Photographer Nicholas Haggard shares this unseen contact capturing artist and filmmaker Mike Mills meandering stoically amid the flora and fauna of the Silver Lake garden he shares with wife Miranda July. Known for feature films Thumbsucker and Beginners, Mills’s eclectic and restless creativity has seen him collaborate with Marc Jacobs, produce music videos for Air and Pulp, and even try his hand at forestry. Shot for the second issue of gardening journal Wilder Quarterly, Mills splits his time between L.A. and his conifer-surrounded high Sierra retreat bordering the National Forest near Lake Tahoe. Acquired 12 years ago and located on the site of an old hydraulic gold mine, the property requires regular clearing of manzanita to prevent the shrubbery “choking” the forest. “Mike is a great role model for conservation,” says Wilder publisher Celestine Maddy. “He discovered it slowly, immersing himself and then taking thoughtful action. More importantly he’s an explorer spending a great deal of time outdoors just watching the wild.” In addition to Mills’s backyard musings, Wilder’s winter issue features the Global Seed Vault in Svalbard, Norway, and the floating gardens of Xochimilco in Mexico. In this excerpt from CBS News Radio host Rich Awn's feature for Wilder Quarterly, Mills reveals the unlikely connection between forest stewardship and punk music.

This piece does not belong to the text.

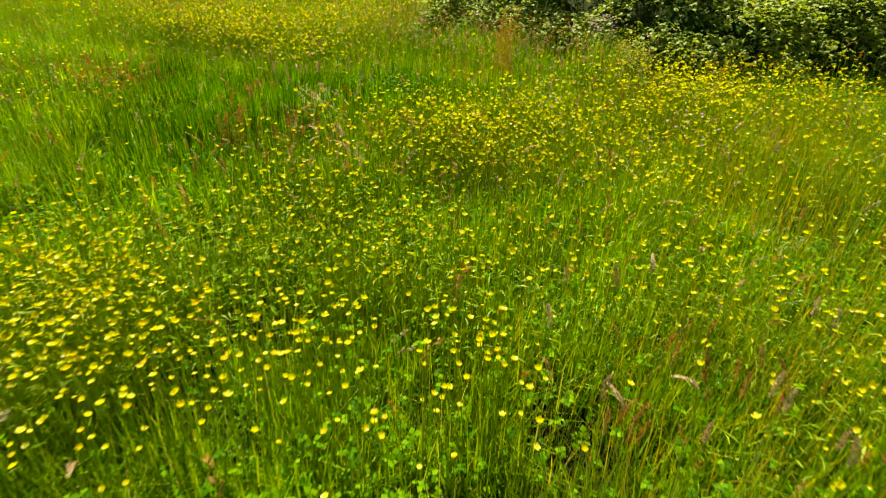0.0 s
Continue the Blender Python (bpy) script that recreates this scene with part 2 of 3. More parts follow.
def trefoil(piece, spread=1.25, stalk=0.25):
    return join(rotated(piece, 0, (stalk, 0, 0)), rotated(piece, spread, (stalk * 0.6, 0.03, 0)), rotated(piece, -spread, (stalk * 0.6, -0.03, 0)))


def oval_leaf(length=1.0, wide=0.92, droop=0.2, cup=0.10):
    """A rounded leaf that arches lengthwise."""
    v = [(0, 0, 0), (0.28 * length, wide * 0.44, cup), (0.28 * length, -wide * 0.44, cup), (0.74 * length, wide * 0.38, cup * 0.6 - droop * 0.4), (0.74 * length, -wide * 0.38, cup * 0.4 - droop * 0.4), (length, 0, -droop)]
    return np.array(v), np.array([(0, 2, 1), (1, 2, 4), (1, 4, 3), (3, 4, 5)])


def panicle(length, width, nod, count, seed, grain=0.006):
    """A loose seed head: many small husks set round an axis that nods over."""
    r = np.random.default_rng(seed)
    u = np.sort(r.uniform(0, 1, count))
    q = r.uniform(0, 6.28, count)
    out = width * np.sin(np.pi * np.clip(0.12 + 0.84 * u, 0, 1)) ** 0.8 * r.uniform(0.1, 1.0, count)
    c = np.stack([nod * length * u * u + out * np.cos(q), out * np.sin(q), length * (u - 0.45 * nod * u * u)], 1)
    d = np.stack([2 * nod * u + 0.5 * np.cos(q), 0.5 * np.sin(q), 1 - 0.9 * nod * u], 1)
    m = turned(d, q)
    # the husk's long side follows the axis
    m = np.stack([m[:, :, 2], m[:, :, 0], m[:, :, 1]], 2)
    return scatter(simple_leaf(1.0, 0.42, 0.08), c, m, grain * r.uniform(0.7, 1.5, count))


TREFOIL = trefoil(oval_leaf(), 1.35, 0.2)
WIDE_TREFOIL = trefoil(leaflet(1.0, 0.72, 0.22, 0.10))
CLOVER = trefoil(simple_leaf(1.0, 0.95, 0.15), 1.9, 0.1)
BLOSSOM, HEARTS = blossom_shape(), heart_shape()
def far_blossom_shape():
    v = [(math.cos(a), math.sin(a), 0.45 + 0.1 * (k % 2)) for k, a in enumerate(np.arange(6) * math.pi / 3)] + [(0, 0, 0)]
    return np.array(v), np.array([(k, (k + 1) % 6, 6) for k in range(6)])


FAR_BLOSSOM = far_blossom_shape()
FLAT_BLOSSOM = blossom_shape(5, 0.2, 0.42, 0.15)


def rise(p, amount):
    q = p.copy()
    q[:, 2] += amount
    return q


# ---- plan of the meadow ----
def soft_noise(x, y, scale, seed):
    """Smooth value noise from -1 to 1."""
    x, y = np.asarray(x) * scale + seed * 17.3, np.asarray(y) * scale + seed * 5.7
    table = np.random.default_rng(seed).uniform(-1, 1, (64, 64))
    i, j = np.floor(x).astype(int), np.floor(y).astype(int)
    u, w = x - i, y - j
    u, w = u * u * (3 - 2 * u), w * w * (3 - 2 * w)
    g = lambda a, b: table[a % 64, b % 64]
    return (g(i, j) * (1 - u) + g(i + 1, j) * u) * (1 - w) + (g(i, j + 1) * (1 - u) + g(i + 1, j + 1) * u) * w


def bump_at(x, y, cx, cy, rx, ry):
    return np.exp(-(((x - cx) / rx) ** 2 + ((y - cy) / ry) ** 2))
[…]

What sparked your interest in conservation?
I was a back-to-the-land, join-a-commune book junky. That influenced me to buy [the property]. Over the years you end up learning all this shit you never would have thought. You learn from walking around. Thoreau wrote beautifully about walking. He used to walk four hours a day and often in the same place, because he thought you needed repeat viewings, especially in a forest, to have a real understanding of it. I find that to be especially true in a conifer forest. There are different seasonal things, weather things. Trees fall over, things shoot up, things die––a very dense city of processes going on.
What have you learned through living in the woods?

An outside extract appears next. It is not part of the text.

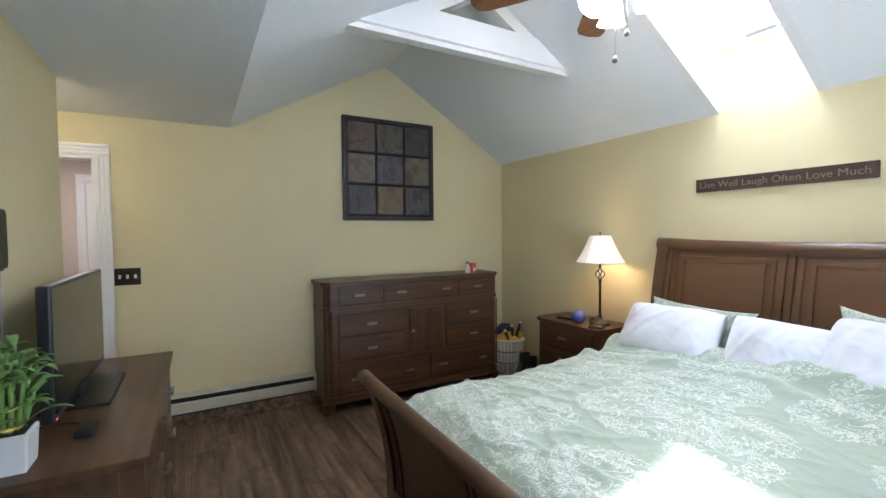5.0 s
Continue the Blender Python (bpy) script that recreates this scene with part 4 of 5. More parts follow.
# ---- bedroom: ceiling fan ----
def ceiling_fan(x, y):
    f = thing("ceiling_fan", "bronze ceiling fan with five walnut blades and lit glass shades", "ceiling fan", (x, y, 0))
    part("canopy", lathe([(0, 3.0), (0.07, 2.99), (0.068, 2.95), (0.045, 2.915), (0.02, 2.90), (0, 2.90)]), BRONZE, f)
    part("down_rod", lathe([(0, 2.66), (0.013, 2.66), (0.013, 2.92), (0, 2.92)], seg=14), BRONZE, f)
    motor = part("motor", lathe([(0, 2.655), (0.03, 2.655), (0.045, 2.648), (0.10, 2.642), (0.126, 2.63), (0.135, 2.612), (0.135, 2.572), (0.122, 2.556), (0.126, 2.546), (0.10, 2.528), (0.062, 2.518), (0.05, 2.50), (0.046, 2.475), (0.052, 2.462), (0.05, 2.445), (0.03, 2.435), (0, 2.433)], seg=36), BRONZE, f)
    bm = bmesh.new()
    for i in range(48):
        m = Matrix.Rotation(2 * math.pi * i / 48, 4, "Z")
        add_box(bm, 0.134, 0.138, -0.0035, 0.0035, 2.578, 2.606, 0, m)
    part("vent_ribs", bm, PEWTER, motor)
    for i in range(5):
        m = Matrix.Rotation(radians(70 + 72 * i), 4, "Z") @ Matrix.Translation((0, 0, 2.535)) @ Matrix.Rotation(radians(11), 4, "X")
        out = [(0.20, -0.045), (0.26, -0.058), (0.42, -0.068), (0.58, -0.07), (0.625, -0.055), (0.64, 0.0), (0.625, 0.055), (0.58, 0.07), (0.42, 0.068), (0.26, 0.058), (0.20, 0.045)]
        bm = prism(out, "z", -0.003, 0.003)
        bmesh.ops.transform(bm, matrix=m, verts=bm.verts)
        blade = part("blade", bm, BLADE, f)
        bm = prism([(0.11, -0.012), (0.17, -0.012), (0.20, -0.04), (0.25, -0.035), (0.285, 0.0), (0.25, 0.035), (0.20, 0.04), (0.17, 0.012), (0.11, 0.012)], "z", -0.010, -0.004)
        bmesh.ops.transform(bm, matrix=m, verts=bm.verts)
        part("blade_iron", bm, BRONZE, blade)
    for i in range(3):
        a = radians(20 + 120 * i)
        m = Matrix.Translation((0.055 * math.cos(a), 0.055 * math.sin(a), 2.452)) @ Matrix.Rotation(a, 4, "Z") @ Matrix.Rotation(radians(-35), 4, "Y")
        prof = [(0.018, 0.0), (0.025, -0.018), (0.033, -0.045), (0.040, -0.08), (0.053, -0.114), (0.057, -0.119)]
        def bell(u, v, prof=prof):
            k = v * (len(prof) - 1)
            i0 = min(len(prof) - 2, int(k))
            r = prof[i0][0] + (prof[i0 + 1][0] - prof[i0][0]) * (k - i0)
            z = prof[i0][1] + (prof[i0 + 1][1] - prof[i0][1]) * (k - i0)
            return Vector((r * math.cos(2 * math.pi * u), r * math.sin(2 * math.pi * u), z))
        bm = sheet(bell, 24, 12, 0.003, True)
        bmesh.ops.transform(bm, matrix=m, verts=bm.verts)
        part("glass_shade", bm, FROST, f, "glowing frosted glass bell")
        bm = lathe([(0, 0.02), (0.02, 0.02), (0.024, 0.0), (0.022, -0.02), (0, -0.02)], seg=16)
        bmesh.ops.transform(bm, matrix=m, verts=bm.verts)
        part("shade_holder", bm, BRONZE, f)
        bm = lathe([(0, -0.03), (0.016, -0.04), (0.022, -0.07), (0.014, -0.095), (0, -0.10)], seg=12)
        bmesh.ops.transform(bm, matrix=m, verts=bm.verts)
        part("bulb", bm, FROST, f)
    for dx, z in ((0.0, 2.150), (0.055, 2.235)):
        ch = part("pull_chain", tube([(dx, -0.01, 2.44), (dx, -0.012, z + 0.02)], 0.0013, 5), PEWTER, f)
        part("pull_knob", lathe([(0, z + 0.024), (0.006, z + 0.02), (0.011, z + 0.006), (0.009, z - 0.004), (0, z - 0.008)], (dx, -0.012, 0), 12), PEWTER, ch)
    return f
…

It's made me more sympathetic to the people who do timber harvesting. It’s a classic thing: a city person moves into the woods and becomes a really annoying environmentalist. People that live in mountainous areas tend to be much more pragmatic: shoot guns, use chainsaws and cut down trees. I've met so many nice, super-intelligent people that live [out there] that my views have gotten much more broad than the average conservationist, to be honest.
How has your relationship with land affected your work?

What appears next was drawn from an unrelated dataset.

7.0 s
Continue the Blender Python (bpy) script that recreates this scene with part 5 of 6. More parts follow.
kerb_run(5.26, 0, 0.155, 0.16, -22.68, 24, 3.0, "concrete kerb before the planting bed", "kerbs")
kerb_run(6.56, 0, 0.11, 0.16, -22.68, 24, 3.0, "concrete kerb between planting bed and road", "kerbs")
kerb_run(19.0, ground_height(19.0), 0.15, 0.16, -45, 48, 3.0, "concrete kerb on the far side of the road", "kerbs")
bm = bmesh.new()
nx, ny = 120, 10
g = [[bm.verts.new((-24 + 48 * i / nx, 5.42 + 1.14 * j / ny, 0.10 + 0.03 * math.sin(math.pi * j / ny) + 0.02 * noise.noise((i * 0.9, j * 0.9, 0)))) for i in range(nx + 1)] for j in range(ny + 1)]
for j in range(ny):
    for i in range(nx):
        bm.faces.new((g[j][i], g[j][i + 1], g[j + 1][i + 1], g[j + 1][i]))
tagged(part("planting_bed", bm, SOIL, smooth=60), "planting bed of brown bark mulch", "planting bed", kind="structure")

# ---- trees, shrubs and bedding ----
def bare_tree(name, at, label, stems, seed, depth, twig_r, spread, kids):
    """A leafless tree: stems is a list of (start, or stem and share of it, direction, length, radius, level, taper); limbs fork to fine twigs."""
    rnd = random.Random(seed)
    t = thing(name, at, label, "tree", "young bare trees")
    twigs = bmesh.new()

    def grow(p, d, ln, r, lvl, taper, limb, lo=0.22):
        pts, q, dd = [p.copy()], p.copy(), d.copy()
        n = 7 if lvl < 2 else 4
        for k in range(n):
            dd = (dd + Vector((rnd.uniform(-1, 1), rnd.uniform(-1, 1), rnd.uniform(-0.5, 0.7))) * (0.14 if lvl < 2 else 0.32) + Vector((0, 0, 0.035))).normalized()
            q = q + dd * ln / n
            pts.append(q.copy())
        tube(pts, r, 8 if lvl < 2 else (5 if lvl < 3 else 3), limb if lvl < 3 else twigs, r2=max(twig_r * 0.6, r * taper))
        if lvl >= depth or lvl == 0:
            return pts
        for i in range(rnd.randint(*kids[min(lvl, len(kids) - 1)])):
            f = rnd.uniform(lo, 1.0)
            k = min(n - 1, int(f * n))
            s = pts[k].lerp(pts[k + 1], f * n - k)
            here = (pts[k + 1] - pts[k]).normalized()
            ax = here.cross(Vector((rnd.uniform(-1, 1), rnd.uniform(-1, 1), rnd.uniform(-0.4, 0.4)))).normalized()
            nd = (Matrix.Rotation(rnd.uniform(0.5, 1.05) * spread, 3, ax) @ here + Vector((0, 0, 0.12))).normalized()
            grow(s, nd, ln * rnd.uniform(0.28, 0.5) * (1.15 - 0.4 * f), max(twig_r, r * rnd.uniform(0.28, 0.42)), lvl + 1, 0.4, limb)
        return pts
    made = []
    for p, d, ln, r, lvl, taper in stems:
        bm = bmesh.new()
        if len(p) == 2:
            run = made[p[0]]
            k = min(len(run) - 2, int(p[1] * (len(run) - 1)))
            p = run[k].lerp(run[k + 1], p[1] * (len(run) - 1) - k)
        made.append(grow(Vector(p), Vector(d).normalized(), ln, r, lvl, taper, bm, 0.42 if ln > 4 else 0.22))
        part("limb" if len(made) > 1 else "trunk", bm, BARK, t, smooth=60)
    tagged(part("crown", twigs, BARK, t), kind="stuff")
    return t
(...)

It would be really hard to trace how it's influenced my work, but for sure it has. I do a ton of work there, writing and graphics. I just finished a bunch of new posters that I did up there. But it's not obvious. It’s a space that just allows… well, it's so fucking quiet. It's quiet but at the same time really busy––not with the internet or magazines or whatever, but with wind blowing through trees, the sound of deer cruising around. That creates a weird energy.
Do you find new direction and inspiration at the retreat, away from all the distractions of the city?
The older I get, the easier it is to tune out the different radios: the internet radio or the “worrying about your career” radio. You just get tired of doing that. I'm good at being anxious, but less and less so. In the middle of the woods you just forget about everything. It’s overwhelmingly alive and real and happening in front of you, sort of enveloping. That's a really profound thing that's beyond description.
Can you give an example?
[American poet] Gary Snyder writes about this idea that there's no better way to get better connected to the wilderness than to be afraid of a mountain lion or a bear. That really reprioritizes our lives in such a radical way. It unravels this world of the internet that we're all stuck in. Any time something prompts you to dissolve our world, a world that pretends to make sense––the world of images and mainstream stories––suddenly they stop making sense. Any time you break out of that, it’s sort of a “punk” moment. When I'm worried about an avalanche or getting lost or which way that bear was going, it’s not unlike when I saw Public Image Limited play for the first time in Los Angeles in 1980––just breaking apart what you thought was the most important story.